One of Roth's colleagues, China researcher Yaqiu Wang turned to Twitter to express her regret in seeing him leave. She recalled Roth being supportive when she had been "a newbie researcher" in Hong Kong. She added, "Above anything else, Ken is an affable, non-hierarchical nice guy."

"He leaves a tremendous legacy," tweeted Laila Matar, Advocacy and Media Director of the Norwegian Refugee Council and a former colleague of Roth.

She said she was "grateful for the years spent under his inspiring and principled leadership." The World Uyghur Congress also expressed "its heartfelt gratitude" to Roth on Twitter. "Mr. Roth has been a longstanding, crucial ally, working towards exposing China's repression and advocating for the rights of the Uyghur people," the organization said.

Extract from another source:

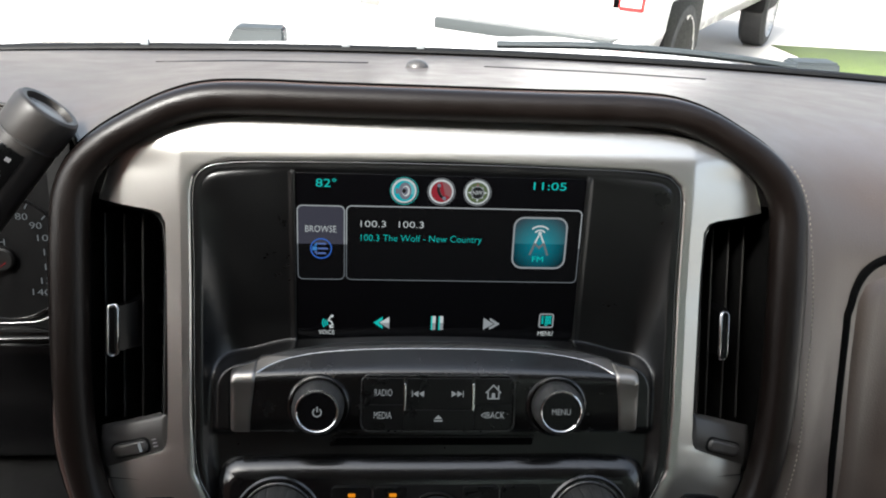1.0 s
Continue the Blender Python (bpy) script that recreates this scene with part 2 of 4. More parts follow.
def smooth(pts, closed=False, step=4.0):
    """Points along a smooth curve through pts, about step apart."""
    pts = [Vector(p) for p in pts]
    n, out = len(pts), []
    for i in range(n if closed else n - 1):
        b, c = pts[i], pts[(i + 1) % n]
        a = pts[i - 1] if closed or i > 0 else b * 2 - c
        d = pts[(i + 2) % n] if closed or i + 2 < n else c * 2 - b
        t1 = max((b - a).length, 1e-6) ** 0.5
        t2 = t1 + max((c - b).length, 1e-6) ** 0.5
        t3 = t2 + max((d - c).length, 1e-6) ** 0.5
        m = max(1, round((c - b).length / step))
        for j in range(m):
            t = t1 + (t2 - t1) * j / m
            a1, a2, a3 = a.lerp(b, t / t1), b.lerp(c, (t - t1) / (t2 - t1)), c.lerp(d, (t - t2) / (t3 - t2))
            b1, b2 = a1.lerp(a2, t / t2), a2.lerp(a3, (t - t1) / (t3 - t1))
            out.append(tuple(b1.lerp(b2, (t - t1) / (t2 - t1))))
    if not closed:
        out.append(tuple(pts[-1]))
    return out


def resample(pts, n):
    pts = np.array(pts, float)
    s = np.r_[0, np.cumsum(np.linalg.norm(np.diff(pts, axis=0), axis=1))]
    q = np.linspace(0, s[-1], n)
    return [tuple(float(np.interp(v, s, pts[:, k])) for k in range(pts.shape[1])) for v in q]


def plate(name, loops, z0, z1, mat, parent, label="", bevel=0.5, segments=2):
    """A flat piece between two heights, cut out along its loops (later loops are holes), with rounded edges."""
    cu = bpy.data.curves.new(name, "CURVE")
    cu.dimensions, cu.fill_mode = "2D", "BOTH"
    cu.extrude = max(((z1 - z0) / 2 - bevel) * MM, 0)
    cu.bevel_depth, cu.bevel_resolution, cu.offset = bevel * MM, segments, -bevel * MM
    for loop in loops:
        sp = cu.splines.new("POLY")
        sp.points.add(len(loop) - 1)
        for q, p in zip(sp.points, loop):
            q.co = (p[0] * MM, p[1] * MM, 0, 1)
        sp.use_cyclic_u = True
    tmp = bpy.data.objects.new(name, cu)
    me = bpy.data.meshes.new_from_object(tmp)
    bpy.data.objects.remove(tmp)
    bpy.data.curves.remove(cu)
    me.transform(Matrix.Translation((0, 0, (z0 + z1) / 2 * MM)))
    me.name = name
    return finish(new(name, me), mat, parent, label, 30)


def lettering(name, words, box, z, mat, parent, label="", slant=0.0, bold=0.0):
    """Words that fill the box x0, y0, x1, y1."""
    cu = bpy.data.curves.new(name, "FONT")
    cu.body, cu.extrude, cu.shear, cu.offset, cu.resolution_u = words, 0.004, slant, bold, 3
    tmp = bpy.data.objects.new(name, cu)
    me = bpy.data.meshes.new_from_object(tmp)
    bpy.data.objects.remove(tmp)
    bpy.data.curves.remove(cu)
    co = np.empty(len(me.vertices) * 3)
    me.vertices.foreach_get("co", co)
    co = co.reshape(-1, 3)
    lo, hi = co.min(0), co.max(0)
    x0, y0, x1, y1 = box
    co[:, 0] = x0 + (co[:, 0] - lo[0]) / (hi[0] - lo[0]) * (x1 - x0)
    co[:, 1] = y0 + (co[:, 1] - lo[1]) / (hi[1] - lo[1]) * (y1 - y0)
    co[:, 2] = z + np.where(co[:, 2] > 0, 0.08, -0.08)
    me.vertices.foreach_set("co", (co * MM).ravel())
    me.name = name
    return finish(new(name, me), mat, parent, label)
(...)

Writing in The New York Times, Aina Khan said Roth had been "an unrelenting irritant to authoritarian governments." The 66-year-old attorney had been a volunteer at the organization for six years before becoming first deputy director in 1987 and then executive director in 1993, Khan said.

Under his leadership, Human Rights Watch had gone from being "an obscure shoestring network of a few scattered offices" with 20 employees to becoming "a well-financed organization" with 450 employees, Khan noted.

She said Roth intended to write a book after retiring.

The Jerusalem Post noted that Roth was the son of a Jewish refugee from Nazi Germany. Anthony Romero, executive director of the American Civil Liberties Union, told the paper that Roth had made Human Rights Watch "a juggernaut for justice." Romero added, "No organization and no leader have had a greater impact on human rights on a global scale."

Under sanctions from China

Agence France-Presse (AFP) recalled that Chinese authorities had prevented Roth from entering Hong Kong in January 2022. Chinese state-run television broadcaster CGTN prepared a report about the decision of the Chinese Ministry of Foreign Affairs to place Roth under sanctions.

The report, which has been posted on YouTube, showed Ministry Spokesperson Geng Shuang asserting that "facts and evidence have shown that relevant non-governmental organizations through various ways support anti-government rioters in Hong Kong." He said those organizations were responsible for the "chaos" which the former British colony was then experiencing. "These organizations ought to be sanctioned and must pay for what they have done," he said.

On March 3, The Guardian published an op-ed piece by Roth about the scope of atrocities to be expected from Russian President Vladimir Putin during the War in Ukraine. He encouraged international pressure on Russia to prevent atrocities in Ukraine but he also praised Russian dissidents who had opposed the invasion. "As the world’s governments impose targeted sanctions on people with complicity in the war and repression, they should avoid as much as possible harming ordinary Russians," he said.